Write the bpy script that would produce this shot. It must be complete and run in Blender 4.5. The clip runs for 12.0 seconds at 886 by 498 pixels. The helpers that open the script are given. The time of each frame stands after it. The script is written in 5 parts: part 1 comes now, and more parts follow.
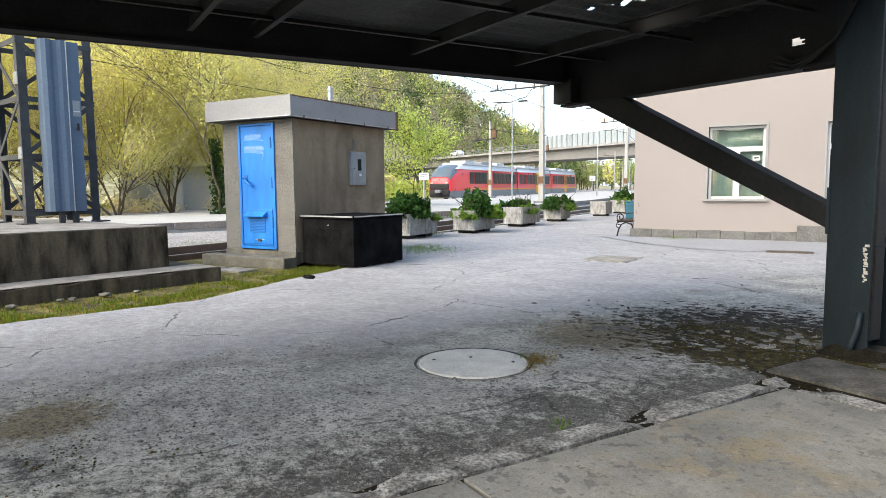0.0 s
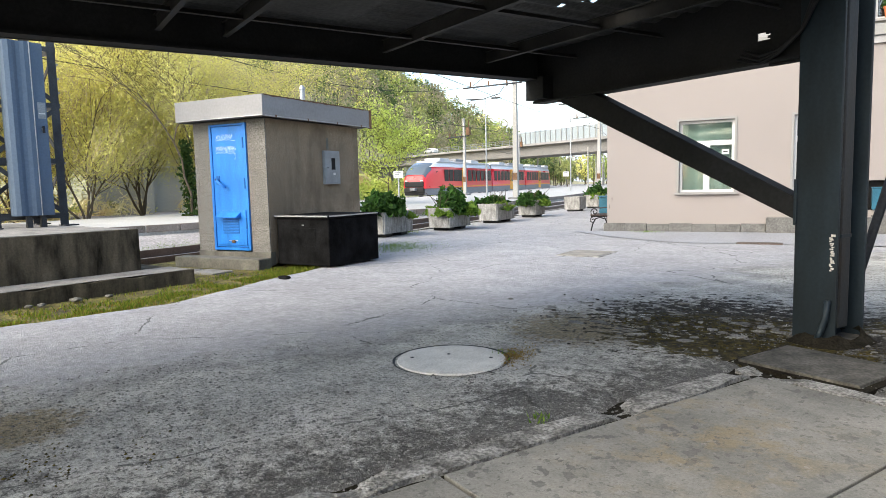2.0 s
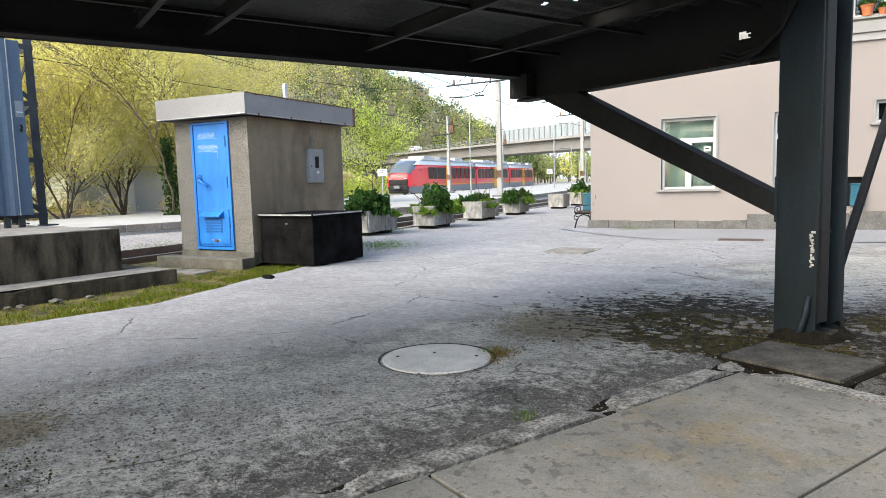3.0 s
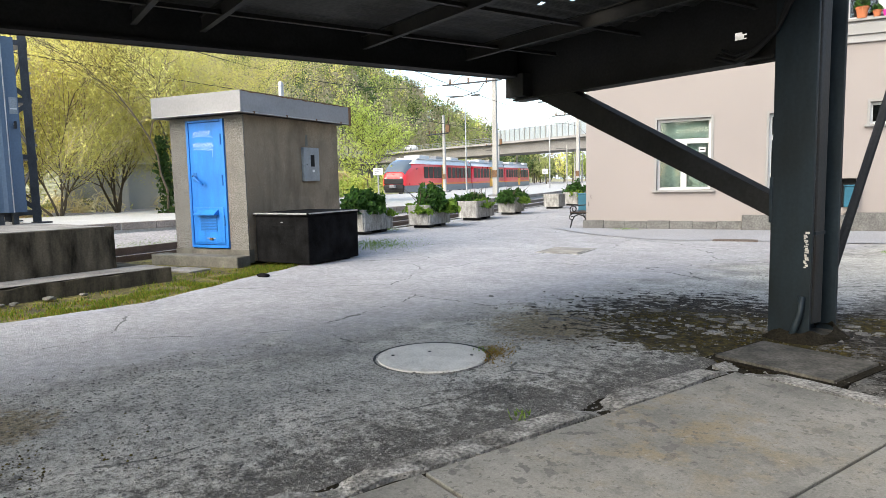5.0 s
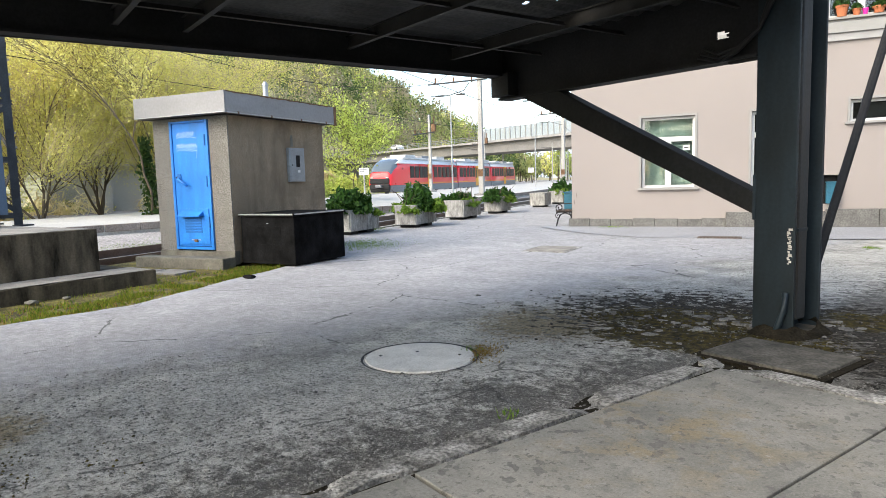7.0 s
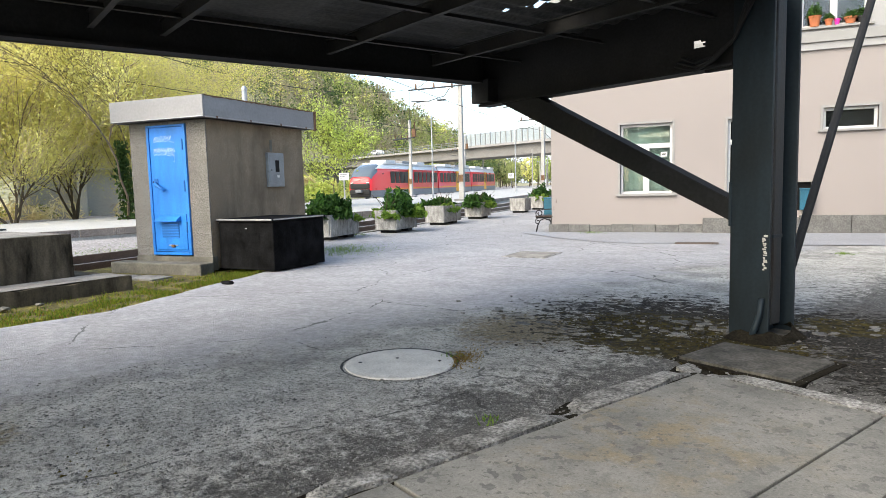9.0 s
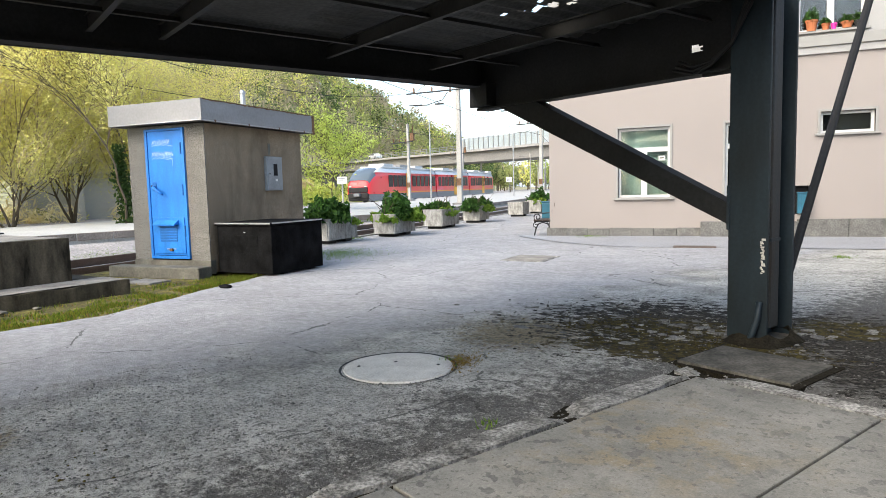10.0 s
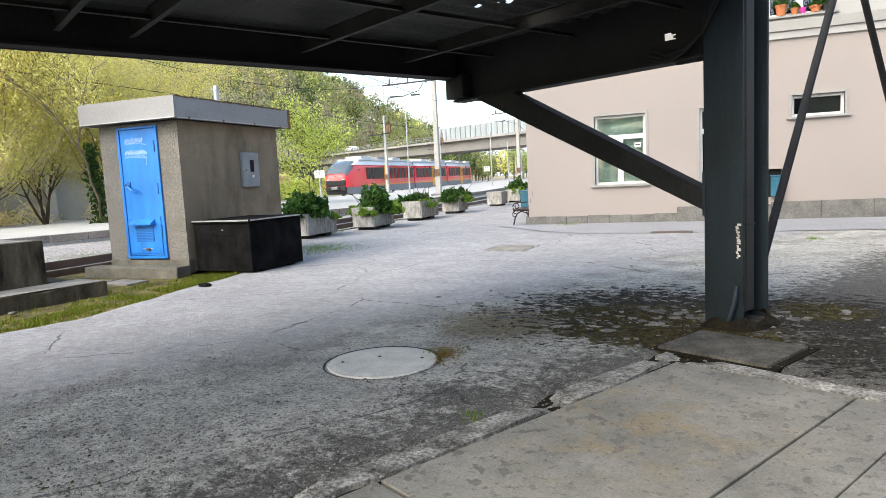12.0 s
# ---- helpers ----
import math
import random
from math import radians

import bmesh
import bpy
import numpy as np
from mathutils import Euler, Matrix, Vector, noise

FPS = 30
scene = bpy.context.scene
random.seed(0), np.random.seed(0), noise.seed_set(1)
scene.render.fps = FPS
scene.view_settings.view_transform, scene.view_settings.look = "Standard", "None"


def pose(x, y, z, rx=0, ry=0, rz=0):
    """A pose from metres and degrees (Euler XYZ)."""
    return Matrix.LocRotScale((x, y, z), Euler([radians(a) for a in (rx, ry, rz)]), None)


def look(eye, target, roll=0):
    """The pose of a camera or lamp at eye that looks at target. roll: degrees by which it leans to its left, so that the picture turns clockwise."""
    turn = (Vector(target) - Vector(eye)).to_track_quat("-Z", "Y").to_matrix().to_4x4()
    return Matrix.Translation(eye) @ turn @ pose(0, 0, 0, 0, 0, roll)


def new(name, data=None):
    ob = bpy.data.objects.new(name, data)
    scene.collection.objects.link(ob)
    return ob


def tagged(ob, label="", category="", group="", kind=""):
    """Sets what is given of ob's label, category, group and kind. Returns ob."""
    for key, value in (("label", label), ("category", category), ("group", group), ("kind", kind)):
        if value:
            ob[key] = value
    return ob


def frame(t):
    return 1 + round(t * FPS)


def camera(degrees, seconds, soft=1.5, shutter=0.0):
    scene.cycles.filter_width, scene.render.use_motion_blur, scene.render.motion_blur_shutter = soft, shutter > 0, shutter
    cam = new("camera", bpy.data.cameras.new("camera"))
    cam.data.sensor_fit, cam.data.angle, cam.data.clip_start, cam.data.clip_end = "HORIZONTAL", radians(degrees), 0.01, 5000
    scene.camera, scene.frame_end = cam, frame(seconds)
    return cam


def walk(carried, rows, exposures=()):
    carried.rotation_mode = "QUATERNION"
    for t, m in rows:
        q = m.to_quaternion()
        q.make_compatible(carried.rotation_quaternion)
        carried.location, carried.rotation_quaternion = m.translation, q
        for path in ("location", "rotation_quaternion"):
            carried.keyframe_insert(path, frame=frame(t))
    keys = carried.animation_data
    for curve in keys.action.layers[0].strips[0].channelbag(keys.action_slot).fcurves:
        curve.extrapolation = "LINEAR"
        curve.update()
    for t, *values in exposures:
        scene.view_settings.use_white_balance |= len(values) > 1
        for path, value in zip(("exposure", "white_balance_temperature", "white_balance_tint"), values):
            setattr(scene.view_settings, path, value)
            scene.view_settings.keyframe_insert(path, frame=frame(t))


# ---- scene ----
cam = camera(67.9, 12.0, soft=0.65)
PATH = [
    (0, (-0.317, 0.036, 1.146), (-1.297, 1.77, 0.958), -0.5),
    (0.5, (-0.316, 0.034, 1.144), (-1.289, 1.773, 0.966), -0.9),
    (1, (-0.319, 0.034, 1.144), (-1.267, 1.785, 0.951), -1.3),
    (1.5, (-0.321, 0.038, 1.146), (-1.258, 1.795, 0.955), -1.5),
    (2, (-0.315, 0.031, 1.145), (-1.23, 1.798, 0.949), -1.4),
    (2.5, (-0.316, 0.027, 1.152), (-1.207, 1.806, 0.948), -1.5),
    (3, (-0.319, 0.032, 1.15), (-1.192, 1.82, 0.946), -1.6),
    (5, (-0.322, 0.032, 1.147), (-1.182, 1.826, 0.941), -1.3),
    (5.5, (-0.323, 0.033, 1.149), (-1.177, 1.831, 0.948), -1.7),
    (6, (-0.322, 0.036, 1.149), (-1.165, 1.839, 0.953), -1.7),
    (6.5, (-0.322, 0.033, 1.148), (-1.153, 1.84, 0.941), -1.6),
    (7, (-0.324, 0.034, 1.15), (-1.147, 1.844, 0.941), -1.7),
    (9, (-0.323, 0.038, 1.155), (-1.092, 1.874, 0.96), -1.5),
    (9.5, (-0.326, 0.037, 1.151), (-1.089, 1.876, 0.963), -1.4),
    (10, (-0.325, 0.035, 1.155), (-1.089, 1.875, 0.971), -1.5),
    (10.5, (-0.325, 0.028, 1.164), (-1.076, 1.872, 0.972), -1.9),
    (11, (-0.336, 0.027, 1.157), (-1.072, 1.871, 0.914), -2.3),
    (11.5, (-0.323, 0.027, 1.184), (-1.081, 1.864, 0.957), -3.5),
    (12, (-0.326, 0.026, 1.173), (-1.033, 1.884, 0.959), -2.9),
]
walk(cam, [(t, look(eye, target, roll)) for t, eye, target, roll in PATH], exposures=[(0, 1.76, 6950, 8)])

# ---- world, sun and exposure ----
SUN_EL, SUN_ROT = radians(38), radians(-152)
world = bpy.data.worlds.new("world")
scene.world = world
world.use_nodes = True
wn = world.node_tree
sky = wn.nodes.new("ShaderNodeTexSky")
sky.sky_type, sky.sun_disc = 'NISHITA', False
sky.sun_elevation, sky.sun_rotation = SUN_EL, SUN_ROT
sky.air_density, sky.dust_density, sky.ozone_density = 1.0, 1.6, 1.0
bg = wn.nodes["Background"]
bg.inputs["Strength"].default_value = 0.15
wn.links.new(sky.outputs[0], bg.inputs["Color"])
sun = bpy.data.lights.new("sun", 'SUN')
sun.energy, sun.angle, sun.color = 1.45, radians(60), (1.0, 0.95, 0.86)
sun_ob = new("sun", sun)
sun_dir = Vector((math.sin(SUN_ROT) * math.cos(SUN_EL), math.cos(SUN_ROT) * math.cos(SUN_EL), math.sin(SUN_EL)))
sun_ob.matrix_world = look(sun_dir * 50, (0, 0, 0))


# ---- materials ----
def nodes_of(name, rough=0.8, metal=0.0, spec=0.3):
    m = bpy.data.materials.new(name)
    m.use_nodes = True
    b = m.node_tree.nodes["Principled BSDF"]
    b.inputs["Roughness"].default_value = rough
    b.inputs["Metallic"].default_value = metal
    b.inputs["Specular IOR Level"].default_value = spec
    return m, m.node_tree, b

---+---

Task statement
Extract from the listing above the lines between the line containing "q.make_compatible(carried.rotation_quaternion)" and the line containing "scene.view_settings.keyframe_insert(path, frame=frame(t))", keeping both of those lines. Output nothing else.

Correct answer
        q.make_compatible(carried.rotation_quaternion)
        carried.location, carried.rotation_quaternion = m.translation, q
        for path in ("location", "rotation_quaternion"):
            carried.keyframe_insert(path, frame=frame(t))
    keys = carried.animation_data
    for curve in keys.action.layers[0].strips[0].channelbag(keys.action_slot).fcurves:
        curve.extrapolation = "LINEAR"
        curve.update()
    for t, *values in exposures:
        scene.view_settings.use_white_balance |= len(values) > 1
        for path, value in zip(("exposure", "white_balance_temperature", "white_balance_tint"), values):
            setattr(scene.view_settings, path, value)
            scene.view_settings.keyframe_insert(path, frame=frame(t))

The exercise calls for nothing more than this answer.